### WHAT IS NEEDED
Leave the pictures out. Return all other data exactly.

### DATASET EXTRACT
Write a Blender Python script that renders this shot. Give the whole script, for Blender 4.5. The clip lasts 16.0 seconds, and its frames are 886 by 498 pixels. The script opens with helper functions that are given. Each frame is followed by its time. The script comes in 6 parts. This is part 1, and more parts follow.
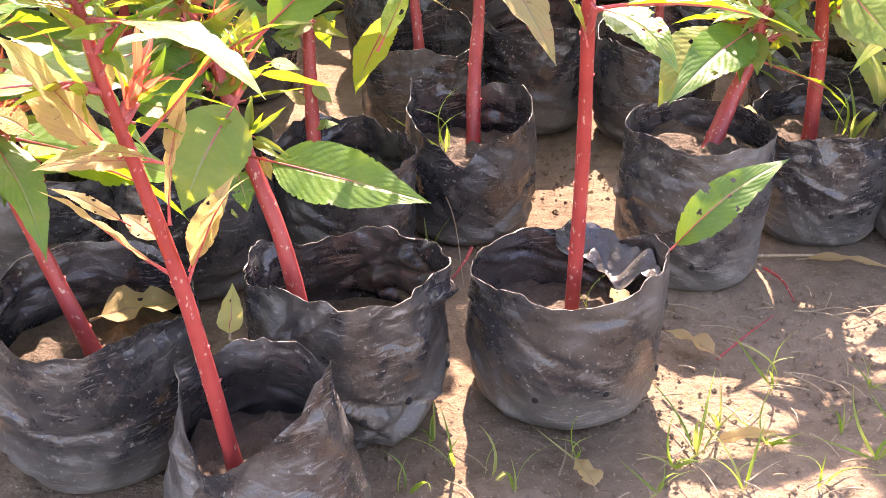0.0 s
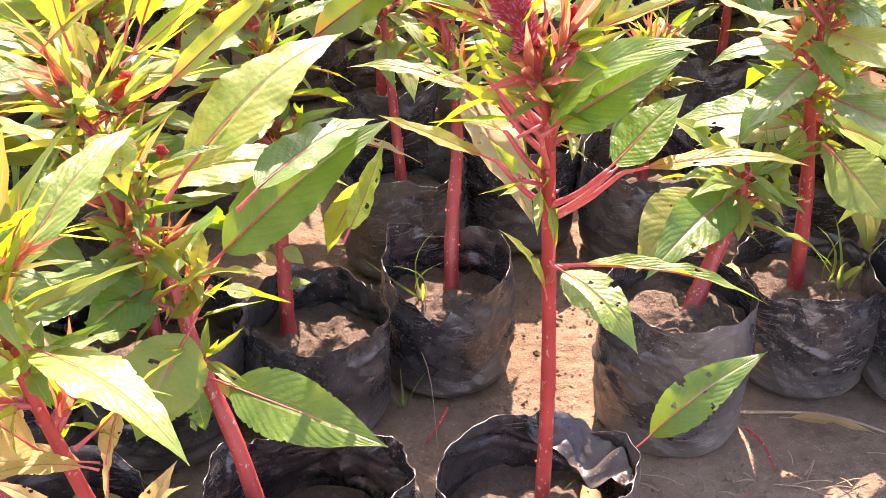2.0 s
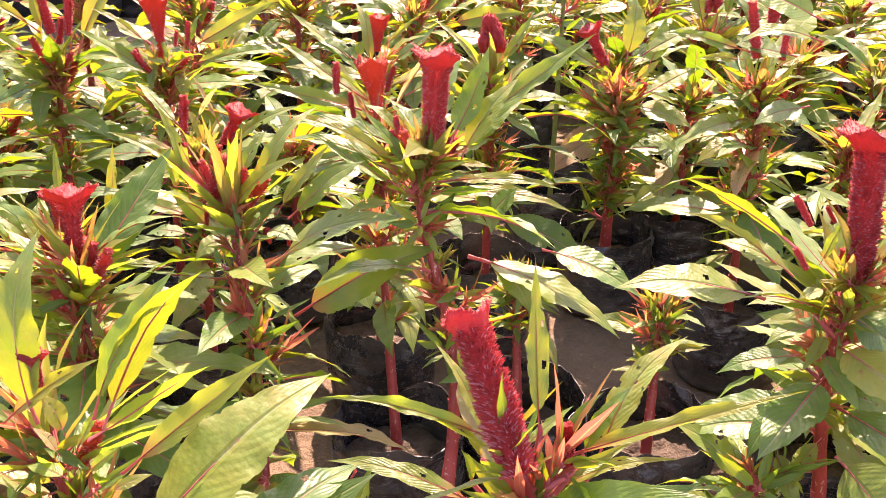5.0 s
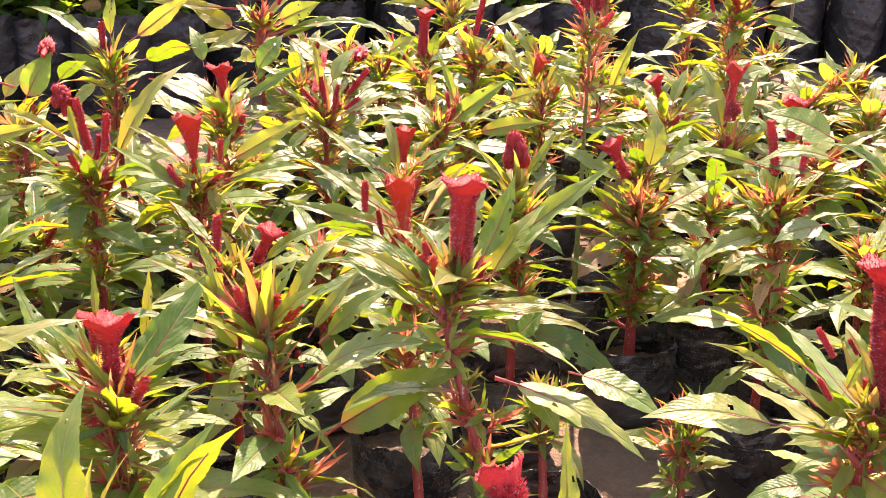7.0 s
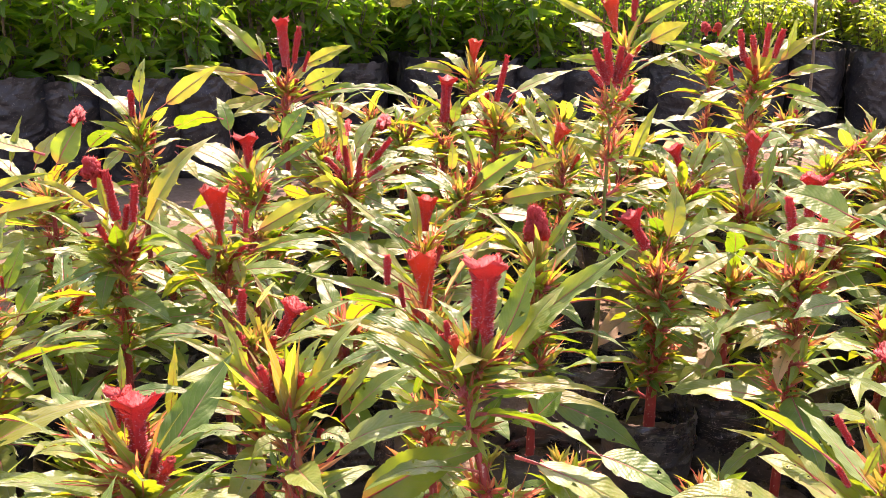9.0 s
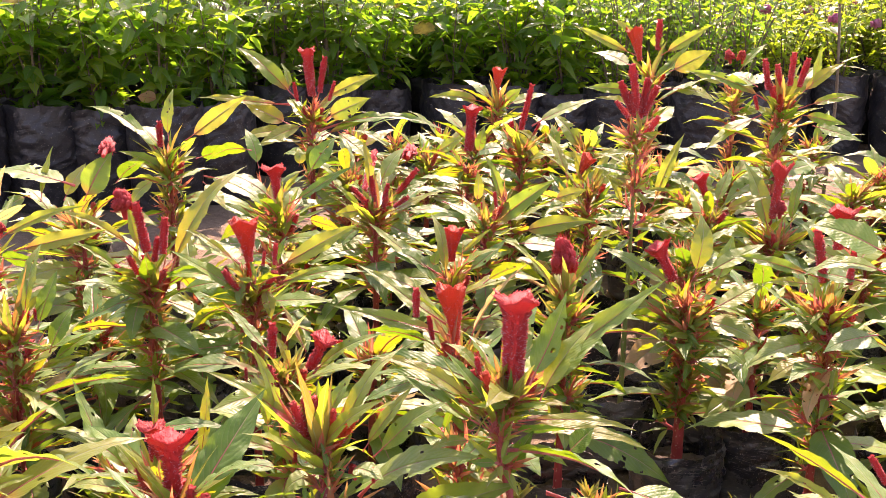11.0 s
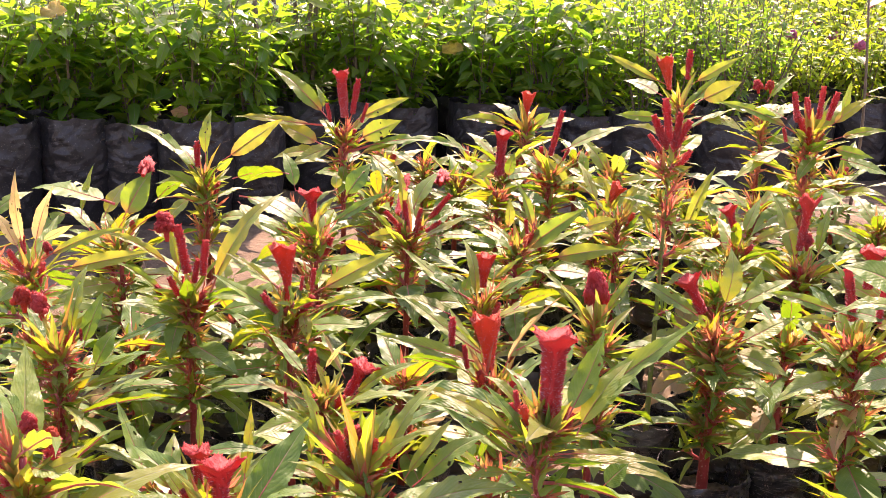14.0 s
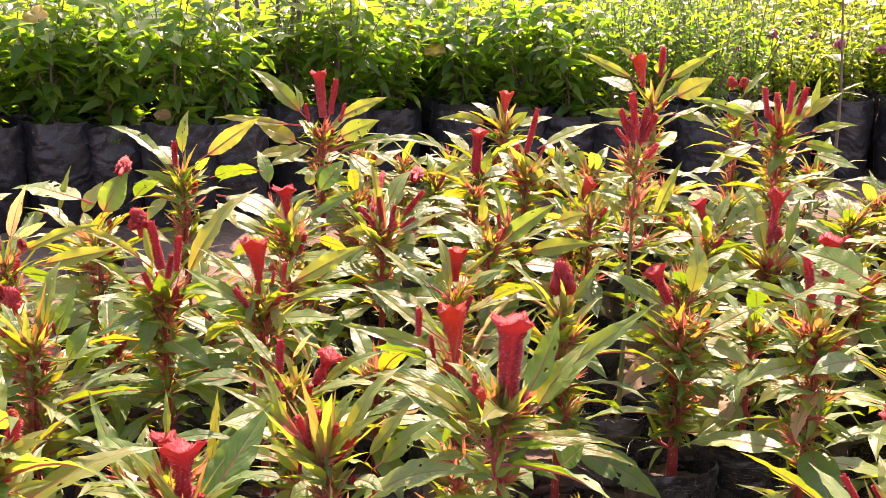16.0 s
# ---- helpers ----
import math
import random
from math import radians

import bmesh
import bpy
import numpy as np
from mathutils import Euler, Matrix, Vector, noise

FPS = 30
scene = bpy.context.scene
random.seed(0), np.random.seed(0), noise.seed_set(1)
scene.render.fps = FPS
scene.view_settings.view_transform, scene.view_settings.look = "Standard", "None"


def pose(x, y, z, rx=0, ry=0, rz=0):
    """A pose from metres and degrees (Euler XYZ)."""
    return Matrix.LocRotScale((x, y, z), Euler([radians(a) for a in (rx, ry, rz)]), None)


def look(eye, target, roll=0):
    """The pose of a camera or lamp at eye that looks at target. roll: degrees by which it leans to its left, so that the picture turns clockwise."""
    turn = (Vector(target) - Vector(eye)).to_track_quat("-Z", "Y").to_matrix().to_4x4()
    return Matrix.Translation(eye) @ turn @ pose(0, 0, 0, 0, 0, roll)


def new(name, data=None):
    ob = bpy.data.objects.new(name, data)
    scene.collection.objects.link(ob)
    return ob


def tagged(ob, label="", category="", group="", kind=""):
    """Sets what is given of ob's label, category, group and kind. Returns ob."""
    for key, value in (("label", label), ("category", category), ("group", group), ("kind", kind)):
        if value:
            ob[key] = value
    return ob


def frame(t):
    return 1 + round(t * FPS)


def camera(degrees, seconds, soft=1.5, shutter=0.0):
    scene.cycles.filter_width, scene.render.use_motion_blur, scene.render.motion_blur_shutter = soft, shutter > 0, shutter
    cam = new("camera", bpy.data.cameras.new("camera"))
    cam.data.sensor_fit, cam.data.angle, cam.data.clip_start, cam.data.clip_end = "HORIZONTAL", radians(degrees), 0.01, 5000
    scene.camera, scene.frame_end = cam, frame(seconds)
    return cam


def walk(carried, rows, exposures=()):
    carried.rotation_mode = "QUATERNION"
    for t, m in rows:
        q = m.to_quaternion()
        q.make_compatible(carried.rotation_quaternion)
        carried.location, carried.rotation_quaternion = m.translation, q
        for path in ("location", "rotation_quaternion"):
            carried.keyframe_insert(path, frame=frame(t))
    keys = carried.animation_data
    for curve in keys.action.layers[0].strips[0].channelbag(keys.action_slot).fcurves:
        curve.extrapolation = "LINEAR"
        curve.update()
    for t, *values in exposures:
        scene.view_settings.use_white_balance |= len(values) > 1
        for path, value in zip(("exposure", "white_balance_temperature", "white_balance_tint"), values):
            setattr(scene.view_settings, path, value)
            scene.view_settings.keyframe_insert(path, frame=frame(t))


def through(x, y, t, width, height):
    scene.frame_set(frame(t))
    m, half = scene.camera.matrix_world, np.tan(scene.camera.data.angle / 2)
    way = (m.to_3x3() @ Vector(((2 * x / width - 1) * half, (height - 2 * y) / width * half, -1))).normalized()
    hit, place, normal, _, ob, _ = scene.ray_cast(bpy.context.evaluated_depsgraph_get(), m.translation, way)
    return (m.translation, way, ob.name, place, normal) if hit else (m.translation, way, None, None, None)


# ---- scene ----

### SOLUTION FOR THIS PROBLEM
Write a Blender Python script that renders this shot. Give the whole script, for Blender 4.5. The clip lasts 16.0 seconds, and its frames are 886 by 498 pixels. The script opens with helper functions that are given. Each frame is followed by its time. The script comes in 6 parts. This is part 1, and more parts follow.
0.0 s
2.0 s
5.0 s
7.0 s
9.0 s
11.0 s
14.0 s
16.0 s
# ---- helpers ----
import math
import random
from math import radians

import bmesh
import bpy
import numpy as np
from mathutils import Euler, Matrix, Vector, noise

FPS = 30
scene = bpy.context.scene
random.seed(0), np.random.seed(0), noise.seed_set(1)
scene.render.fps = FPS
scene.view_settings.view_transform, scene.view_settings.look = "Standard", "None"


def pose(x, y, z, rx=0, ry=0, rz=0):
    """A pose from metres and degrees (Euler XYZ)."""
    return Matrix.LocRotScale((x, y, z), Euler([radians(a) for a in (rx, ry, rz)]), None)


def look(eye, target, roll=0):
    """The pose of a camera or lamp at eye that looks at target. roll: degrees by which it leans to its left, so that the picture turns clockwise."""
    turn = (Vector(target) - Vector(eye)).to_track_quat("-Z", "Y").to_matrix().to_4x4()
    return Matrix.Translation(eye) @ turn @ pose(0, 0, 0, 0, 0, roll)


def new(name, data=None):
    ob = bpy.data.objects.new(name, data)
    scene.collection.objects.link(ob)
    return ob


def tagged(ob, label="", category="", group="", kind=""):
    """Sets what is given of ob's label, category, group and kind. Returns ob."""
    for key, value in (("label", label), ("category", category), ("group", group), ("kind", kind)):
        if value:
            ob[key] = value
    return ob


def frame(t):
    return 1 + round(t * FPS)


def camera(degrees, seconds, soft=1.5, shutter=0.0):
    scene.cycles.filter_width, scene.render.use_motion_blur, scene.render.motion_blur_shutter = soft, shutter > 0, shutter
    cam = new("camera", bpy.data.cameras.new("camera"))
    cam.data.sensor_fit, cam.data.angle, cam.data.clip_start, cam.data.clip_end = "HORIZONTAL", radians(degrees), 0.01, 5000
    scene.camera, scene.frame_end = cam, frame(seconds)
    return cam


def walk(carried, rows, exposures=()):
    carried.rotation_mode = "QUATERNION"
    for t, m in rows:
        q = m.to_quaternion()
        q.make_compatible(carried.rotation_quaternion)
        carried.location, carried.rotation_quaternion = m.translation, q
        for path in ("location", "rotation_quaternion"):
            carried.keyframe_insert(path, frame=frame(t))
    keys = carried.animation_data
    for curve in keys.action.layers[0].strips[0].channelbag(keys.action_slot).fcurves:
        curve.extrapolation = "LINEAR"
        curve.update()
    for t, *values in exposures:
        scene.view_settings.use_white_balance |= len(values) > 1
        for path, value in zip(("exposure", "white_balance_temperature", "white_balance_tint"), values):
            setattr(scene.view_settings, path, value)
            scene.view_settings.keyframe_insert(path, frame=frame(t))


def through(x, y, t, width, height):
    scene.frame_set(frame(t))
    m, half = scene.camera.matrix_world, np.tan(scene.camera.data.angle / 2)
    way = (m.to_3x3() @ Vector(((2 * x / width - 1) * half, (height - 2 * y) / width * half, -1))).normalized()
    hit, place, normal, _, ob, _ = scene.ray_cast(bpy.context.evaluated_depsgraph_get(), m.translation, way)
    return (m.translation, way, ob.name, place, normal) if hit else (m.translation, way, None, None, None)


# ---- scene ----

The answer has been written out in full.